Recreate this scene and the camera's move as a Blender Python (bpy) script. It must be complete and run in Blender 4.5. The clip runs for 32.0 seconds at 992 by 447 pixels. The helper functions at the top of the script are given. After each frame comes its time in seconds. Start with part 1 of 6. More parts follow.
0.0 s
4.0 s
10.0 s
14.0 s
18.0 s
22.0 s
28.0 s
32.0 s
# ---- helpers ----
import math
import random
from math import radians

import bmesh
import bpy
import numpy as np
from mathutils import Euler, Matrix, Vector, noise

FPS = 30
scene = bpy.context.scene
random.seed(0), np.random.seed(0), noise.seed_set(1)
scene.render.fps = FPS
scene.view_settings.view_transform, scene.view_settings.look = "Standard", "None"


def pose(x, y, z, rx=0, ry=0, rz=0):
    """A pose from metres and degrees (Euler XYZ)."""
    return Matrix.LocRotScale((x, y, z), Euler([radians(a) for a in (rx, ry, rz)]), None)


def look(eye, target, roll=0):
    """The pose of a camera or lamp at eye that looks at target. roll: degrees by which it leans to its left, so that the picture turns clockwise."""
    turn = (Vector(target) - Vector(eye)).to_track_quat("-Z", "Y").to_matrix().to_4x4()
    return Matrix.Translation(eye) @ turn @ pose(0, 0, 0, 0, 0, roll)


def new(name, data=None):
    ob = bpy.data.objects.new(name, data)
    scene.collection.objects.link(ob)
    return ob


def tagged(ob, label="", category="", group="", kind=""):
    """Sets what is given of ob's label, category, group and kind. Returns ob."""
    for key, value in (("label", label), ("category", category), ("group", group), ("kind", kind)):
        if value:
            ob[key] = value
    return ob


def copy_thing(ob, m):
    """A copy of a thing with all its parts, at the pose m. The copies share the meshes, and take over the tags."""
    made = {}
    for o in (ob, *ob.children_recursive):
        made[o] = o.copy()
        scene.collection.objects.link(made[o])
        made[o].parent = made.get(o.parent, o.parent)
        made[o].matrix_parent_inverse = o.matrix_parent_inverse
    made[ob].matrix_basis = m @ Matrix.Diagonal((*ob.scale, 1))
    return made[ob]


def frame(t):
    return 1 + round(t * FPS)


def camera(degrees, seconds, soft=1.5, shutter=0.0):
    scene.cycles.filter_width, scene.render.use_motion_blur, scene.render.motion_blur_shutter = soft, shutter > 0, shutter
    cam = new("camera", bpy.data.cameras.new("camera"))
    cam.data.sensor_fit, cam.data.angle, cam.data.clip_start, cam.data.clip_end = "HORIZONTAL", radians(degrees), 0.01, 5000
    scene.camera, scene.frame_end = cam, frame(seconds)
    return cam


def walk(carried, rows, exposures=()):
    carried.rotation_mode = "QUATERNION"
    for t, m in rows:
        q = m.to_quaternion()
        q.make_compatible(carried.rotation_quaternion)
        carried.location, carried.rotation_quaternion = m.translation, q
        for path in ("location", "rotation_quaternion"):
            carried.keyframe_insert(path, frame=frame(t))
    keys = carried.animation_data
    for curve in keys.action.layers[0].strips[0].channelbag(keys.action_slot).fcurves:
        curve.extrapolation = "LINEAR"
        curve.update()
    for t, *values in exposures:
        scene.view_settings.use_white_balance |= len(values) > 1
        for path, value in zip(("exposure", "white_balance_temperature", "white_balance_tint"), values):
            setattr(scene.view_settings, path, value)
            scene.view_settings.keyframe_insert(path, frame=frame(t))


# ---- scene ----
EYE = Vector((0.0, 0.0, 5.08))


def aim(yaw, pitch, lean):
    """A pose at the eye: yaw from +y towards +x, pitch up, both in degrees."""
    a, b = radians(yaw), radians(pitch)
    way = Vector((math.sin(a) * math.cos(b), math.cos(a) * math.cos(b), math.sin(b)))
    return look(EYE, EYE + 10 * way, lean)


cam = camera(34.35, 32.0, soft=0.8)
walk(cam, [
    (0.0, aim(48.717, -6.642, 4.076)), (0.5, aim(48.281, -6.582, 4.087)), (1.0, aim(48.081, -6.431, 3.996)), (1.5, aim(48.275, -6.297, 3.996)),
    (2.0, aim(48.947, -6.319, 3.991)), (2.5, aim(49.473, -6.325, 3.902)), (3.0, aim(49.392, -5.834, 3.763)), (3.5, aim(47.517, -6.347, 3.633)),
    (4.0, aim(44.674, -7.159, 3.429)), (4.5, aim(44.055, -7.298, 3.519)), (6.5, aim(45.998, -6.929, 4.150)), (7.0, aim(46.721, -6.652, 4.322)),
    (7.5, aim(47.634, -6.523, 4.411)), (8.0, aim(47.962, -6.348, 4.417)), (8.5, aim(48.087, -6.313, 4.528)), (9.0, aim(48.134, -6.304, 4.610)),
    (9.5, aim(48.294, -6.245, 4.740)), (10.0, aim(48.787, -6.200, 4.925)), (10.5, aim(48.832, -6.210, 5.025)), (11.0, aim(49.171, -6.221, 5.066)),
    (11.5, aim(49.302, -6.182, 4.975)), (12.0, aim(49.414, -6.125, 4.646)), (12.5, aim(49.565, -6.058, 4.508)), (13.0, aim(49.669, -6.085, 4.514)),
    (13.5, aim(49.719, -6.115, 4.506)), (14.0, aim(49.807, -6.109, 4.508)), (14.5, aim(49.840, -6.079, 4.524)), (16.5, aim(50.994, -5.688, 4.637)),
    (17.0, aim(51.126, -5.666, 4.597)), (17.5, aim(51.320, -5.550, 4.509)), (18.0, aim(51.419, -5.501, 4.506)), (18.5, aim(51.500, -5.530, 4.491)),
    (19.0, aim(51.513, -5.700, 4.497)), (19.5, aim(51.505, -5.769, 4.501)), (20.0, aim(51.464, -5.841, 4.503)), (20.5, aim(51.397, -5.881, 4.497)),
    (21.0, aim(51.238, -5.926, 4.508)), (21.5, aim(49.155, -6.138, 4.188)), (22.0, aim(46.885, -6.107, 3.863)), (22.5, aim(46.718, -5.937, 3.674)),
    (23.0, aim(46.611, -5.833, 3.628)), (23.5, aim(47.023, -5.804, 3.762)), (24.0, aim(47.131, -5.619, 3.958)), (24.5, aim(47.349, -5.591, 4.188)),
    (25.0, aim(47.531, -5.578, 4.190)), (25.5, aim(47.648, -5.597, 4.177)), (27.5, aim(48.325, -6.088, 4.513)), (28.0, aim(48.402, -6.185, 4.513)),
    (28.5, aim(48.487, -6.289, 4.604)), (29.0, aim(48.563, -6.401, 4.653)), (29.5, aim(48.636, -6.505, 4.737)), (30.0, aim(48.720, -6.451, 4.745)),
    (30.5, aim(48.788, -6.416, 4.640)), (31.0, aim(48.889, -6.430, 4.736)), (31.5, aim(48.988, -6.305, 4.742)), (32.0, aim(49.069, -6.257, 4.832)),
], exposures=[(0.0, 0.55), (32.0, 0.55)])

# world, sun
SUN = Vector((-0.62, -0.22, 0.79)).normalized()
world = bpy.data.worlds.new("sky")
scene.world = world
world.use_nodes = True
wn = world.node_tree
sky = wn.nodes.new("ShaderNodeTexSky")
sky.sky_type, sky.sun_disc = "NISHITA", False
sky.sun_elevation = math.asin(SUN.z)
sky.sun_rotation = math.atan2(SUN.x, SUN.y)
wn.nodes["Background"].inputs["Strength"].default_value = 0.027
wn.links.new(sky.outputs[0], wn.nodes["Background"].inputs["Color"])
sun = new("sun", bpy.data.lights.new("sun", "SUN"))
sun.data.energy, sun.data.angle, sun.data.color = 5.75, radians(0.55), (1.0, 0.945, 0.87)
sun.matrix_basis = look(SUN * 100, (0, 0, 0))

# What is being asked
Copy all data exactly, start to finish.

# The answer
Recreate this scene and the camera's move as a Blender Python (bpy) script. It must be complete and run in Blender 4.5. The clip runs for 32.0 seconds at 992 by 447 pixels. The helper functions at the top of the script are given. After each frame comes its time in seconds. Start with part 1 of 6. More parts follow.
0.0 s
4.0 s
10.0 s
14.0 s
18.0 s
22.0 s
28.0 s
32.0 s
# ---- helpers ----
import math
import random
from math import radians

import bmesh
import bpy
import numpy as np
from mathutils import Euler, Matrix, Vector, noise

FPS = 30
scene = bpy.context.scene
random.seed(0), np.random.seed(0), noise.seed_set(1)
scene.render.fps = FPS
scene.view_settings.view_transform, scene.view_settings.look = "Standard", "None"


def pose(x, y, z, rx=0, ry=0, rz=0):
    """A pose from metres and degrees (Euler XYZ)."""
    return Matrix.LocRotScale((x, y, z), Euler([radians(a) for a in (rx, ry, rz)]), None)


def look(eye, target, roll=0):
    """The pose of a camera or lamp at eye that looks at target. roll: degrees by which it leans to its left, so that the picture turns clockwise."""
    turn = (Vector(target) - Vector(eye)).to_track_quat("-Z", "Y").to_matrix().to_4x4()
    return Matrix.Translation(eye) @ turn @ pose(0, 0, 0, 0, 0, roll)


def new(name, data=None):
    ob = bpy.data.objects.new(name, data)
    scene.collection.objects.link(ob)
    return ob


def tagged(ob, label="", category="", group="", kind=""):
    """Sets what is given of ob's label, category, group and kind. Returns ob."""
    for key, value in (("label", label), ("category", category), ("group", group), ("kind", kind)):
        if value:
            ob[key] = value
    return ob


def copy_thing(ob, m):
    """A copy of a thing with all its parts, at the pose m. The copies share the meshes, and take over the tags."""
    made = {}
    for o in (ob, *ob.children_recursive):
        made[o] = o.copy()
        scene.collection.objects.link(made[o])
        made[o].parent = made.get(o.parent, o.parent)
        made[o].matrix_parent_inverse = o.matrix_parent_inverse
    made[ob].matrix_basis = m @ Matrix.Diagonal((*ob.scale, 1))
    return made[ob]


def frame(t):
    return 1 + round(t * FPS)


def camera(degrees, seconds, soft=1.5, shutter=0.0):
    scene.cycles.filter_width, scene.render.use_motion_blur, scene.render.motion_blur_shutter = soft, shutter > 0, shutter
    cam = new("camera", bpy.data.cameras.new("camera"))
    cam.data.sensor_fit, cam.data.angle, cam.data.clip_start, cam.data.clip_end = "HORIZONTAL", radians(degrees), 0.01, 5000
    scene.camera, scene.frame_end = cam, frame(seconds)
    return cam


def walk(carried, rows, exposures=()):
    carried.rotation_mode = "QUATERNION"
    for t, m in rows:
        q = m.to_quaternion()
        q.make_compatible(carried.rotation_quaternion)
        carried.location, carried.rotation_quaternion = m.translation, q
        for path in ("location", "rotation_quaternion"):
            carried.keyframe_insert(path, frame=frame(t))
    keys = carried.animation_data
    for curve in keys.action.layers[0].strips[0].channelbag(keys.action_slot).fcurves:
        curve.extrapolation = "LINEAR"
        curve.update()
    for t, *values in exposures:
        scene.view_settings.use_white_balance |= len(values) > 1
        for path, value in zip(("exposure", "white_balance_temperature", "white_balance_tint"), values):
            setattr(scene.view_settings, path, value)
            scene.view_settings.keyframe_insert(path, frame=frame(t))


# ---- scene ----
EYE = Vector((0.0, 0.0, 5.08))


def aim(yaw, pitch, lean):
    """A pose at the eye: yaw from +y towards +x, pitch up, both in degrees."""
    a, b = radians(yaw), radians(pitch)
    way = Vector((math.sin(a) * math.cos(b), math.cos(a) * math.cos(b), math.sin(b)))
    return look(EYE, EYE + 10 * way, lean)


cam = camera(34.35, 32.0, soft=0.8)
walk(cam, [
    (0.0, aim(48.717, -6.642, 4.076)), (0.5, aim(48.281, -6.582, 4.087)), (1.0, aim(48.081, -6.431, 3.996)), (1.5, aim(48.275, -6.297, 3.996)),
    (2.0, aim(48.947, -6.319, 3.991)), (2.5, aim(49.473, -6.325, 3.902)), (3.0, aim(49.392, -5.834, 3.763)), (3.5, aim(47.517, -6.347, 3.633)),
    (4.0, aim(44.674, -7.159, 3.429)), (4.5, aim(44.055, -7.298, 3.519)), (6.5, aim(45.998, -6.929, 4.150)), (7.0, aim(46.721, -6.652, 4.322)),
    (7.5, aim(47.634, -6.523, 4.411)), (8.0, aim(47.962, -6.348, 4.417)), (8.5, aim(48.087, -6.313, 4.528)), (9.0, aim(48.134, -6.304, 4.610)),
    (9.5, aim(48.294, -6.245, 4.740)), (10.0, aim(48.787, -6.200, 4.925)), (10.5, aim(48.832, -6.210, 5.025)), (11.0, aim(49.171, -6.221, 5.066)),
    (11.5, aim(49.302, -6.182, 4.975)), (12.0, aim(49.414, -6.125, 4.646)), (12.5, aim(49.565, -6.058, 4.508)), (13.0, aim(49.669, -6.085, 4.514)),
    (13.5, aim(49.719, -6.115, 4.506)), (14.0, aim(49.807, -6.109, 4.508)), (14.5, aim(49.840, -6.079, 4.524)), (16.5, aim(50.994, -5.688, 4.637)),
    (17.0, aim(51.126, -5.666, 4.597)), (17.5, aim(51.320, -5.550, 4.509)), (18.0, aim(51.419, -5.501, 4.506)), (18.5, aim(51.500, -5.530, 4.491)),
    (19.0, aim(51.513, -5.700, 4.497)), (19.5, aim(51.505, -5.769, 4.501)), (20.0, aim(51.464, -5.841, 4.503)), (20.5, aim(51.397, -5.881, 4.497)),
    (21.0, aim(51.238, -5.926, 4.508)), (21.5, aim(49.155, -6.138, 4.188)), (22.0, aim(46.885, -6.107, 3.863)), (22.5, aim(46.718, -5.937, 3.674)),
    (23.0, aim(46.611, -5.833, 3.628)), (23.5, aim(47.023, -5.804, 3.762)), (24.0, aim(47.131, -5.619, 3.958)), (24.5, aim(47.349, -5.591, 4.188)),
    (25.0, aim(47.531, -5.578, 4.190)), (25.5, aim(47.648, -5.597, 4.177)), (27.5, aim(48.325, -6.088, 4.513)), (28.0, aim(48.402, -6.185, 4.513)),
    (28.5, aim(48.487, -6.289, 4.604)), (29.0, aim(48.563, -6.401, 4.653)), (29.5, aim(48.636, -6.505, 4.737)), (30.0, aim(48.720, -6.451, 4.745)),
    (30.5, aim(48.788, -6.416, 4.640)), (31.0, aim(48.889, -6.430, 4.736)), (31.5, aim(48.988, -6.305, 4.742)), (32.0, aim(49.069, -6.257, 4.832)),
], exposures=[(0.0, 0.55), (32.0, 0.55)])

# world, sun
SUN = Vector((-0.62, -0.22, 0.79)).normalized()
world = bpy.data.worlds.new("sky")
scene.world = world
world.use_nodes = True
wn = world.node_tree
sky = wn.nodes.new("ShaderNodeTexSky")
sky.sky_type, sky.sun_disc = "NISHITA", False
sky.sun_elevation = math.asin(SUN.z)
sky.sun_rotation = math.atan2(SUN.x, SUN.y)
wn.nodes["Background"].inputs["Strength"].default_value = 0.027
wn.links.new(sky.outputs[0], wn.nodes["Background"].inputs["Color"])
sun = new("sun", bpy.data.lights.new("sun", "SUN"))
sun.data.energy, sun.data.angle, sun.data.color = 5.75, radians(0.55), (1.0, 0.945, 0.87)
sun.matrix_basis = look(SUN * 100, (0, 0, 0))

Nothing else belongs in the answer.